### Problem requirements
All of the material should be reproduced exactly, with pictures left out.

### Data excerpt
######
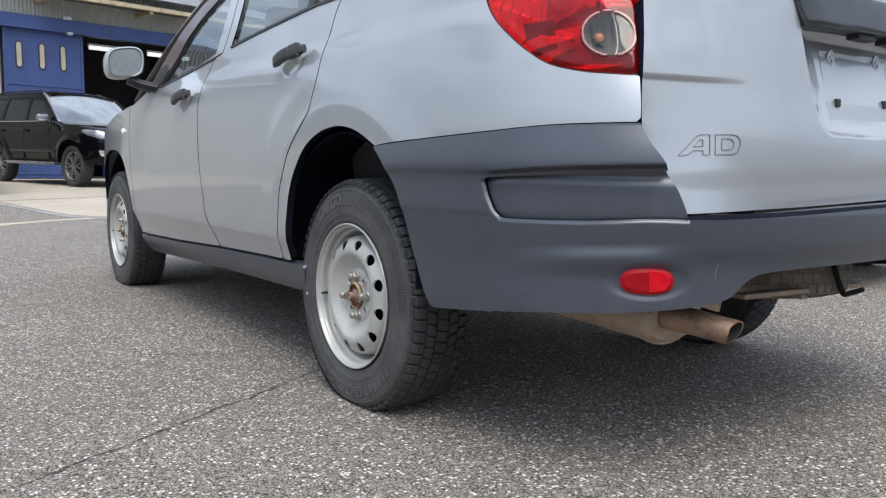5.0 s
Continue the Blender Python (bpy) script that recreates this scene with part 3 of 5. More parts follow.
RECESS = curve_through([(-1.268, 0.95), (-1.281, 0.905), (-1.306, 0.828), (-1.330, 0.757), (-1.343, 0.733), (-1.362, 0.719), (-1.390, 0.7125), (-1.515, 0.712), (-1.718, 0.720), (-1.752, 0.725), (-1.785, 0.740),
                        (-1.812, 0.760), (-1.833, 0.788), (-1.868, 0.862), (-1.904, 0.957)], 4)
RECESS_NARROW = [(s * 0.36, z) for s, z in RECESS]
PLATE = [(-1.413, 0.897), (-1.409, 0.748), (-1.418, 0.742), (-1.735, 0.749), (-1.744, 0.756), (-1.738, 0.905)]


def gate_skin(s, z, out=0.0):
    """The tailgate: a bowed panel with the number plate's recess and a soft fold below the lamps."""
    o = out
    if 0.70 < z < 0.97 and -1.91 < s < -1.26:
        edge = depth_inside(s * 0.36, z, RECESS_NARROW)
        if edge > 0:
            floor_depth = 0.019 + 0.06 * max(0.0, z - 0.73) + 0.14 * max(0.0, z - 0.79)
            o -= 0.004 * step_up(edge, 0.0, 0.009) + floor_depth * (1 - (1 - min(1.0, edge / 0.034)) ** 1.6)
            o -= 0.004 * step_up(depth_inside(s, z, PLATE), 0.0, 0.006)
    if s > S_END - 5:
        near = abs(s - S_END)
        o += 0.006 * step_up(z, 0.802, 0.813) * step_up(near, 0.42, 0.60) * (1 - step_up(z, 0.82, 0.95))
        o -= 0.004 * step_up(0.642 + lean(s) - z, 0.0, 0.045)
    return gate_base(s, z, o)


def groove_height(s):
    return ease(-s, [(0.233, 0.631), (0.548, 0.637), (0.691, 0.6455), (0.877, 0.651), (0.95, 0.652)])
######
### Response for this exercise
5.0 s
Continue the Blender Python (bpy) script that recreates this scene with part 3 of 5. More parts follow.
RECESS = curve_through([(-1.268, 0.95), (-1.281, 0.905), (-1.306, 0.828), (-1.330, 0.757), (-1.343, 0.733), (-1.362, 0.719), (-1.390, 0.7125), (-1.515, 0.712), (-1.718, 0.720), (-1.752, 0.725), (-1.785, 0.740),
                        (-1.812, 0.760), (-1.833, 0.788), (-1.868, 0.862), (-1.904, 0.957)], 4)
RECESS_NARROW = [(s * 0.36, z) for s, z in RECESS]
PLATE = [(-1.413, 0.897), (-1.409, 0.748), (-1.418, 0.742), (-1.735, 0.749), (-1.744, 0.756), (-1.738, 0.905)]


def gate_skin(s, z, out=0.0):
    """The tailgate: a bowed panel with the number plate's recess and a soft fold below the lamps."""
    o = out
    if 0.70 < z < 0.97 and -1.91 < s < -1.26:
        edge = depth_inside(s * 0.36, z, RECESS_NARROW)
        if edge > 0:
            floor_depth = 0.019 + 0.06 * max(0.0, z - 0.73) + 0.14 * max(0.0, z - 0.79)
            o -= 0.004 * step_up(edge, 0.0, 0.009) + floor_depth * (1 - (1 - min(1.0, edge / 0.034)) ** 1.6)
            o -= 0.004 * step_up(depth_inside(s, z, PLATE), 0.0, 0.006)
    if s > S_END - 5:
        near = abs(s - S_END)
        o += 0.006 * step_up(z, 0.802, 0.813) * step_up(near, 0.42, 0.60) * (1 - step_up(z, 0.82, 0.95))
        o -= 0.004 * step_up(0.642 + lean(s) - z, 0.0, 0.045)
    return gate_base(s, z, o)


def groove_height(s):
    return ease(-s, [(0.233, 0.631), (0.548, 0.637), (0.691, 0.6455), (0.877, 0.651), (0.95, 0.652)])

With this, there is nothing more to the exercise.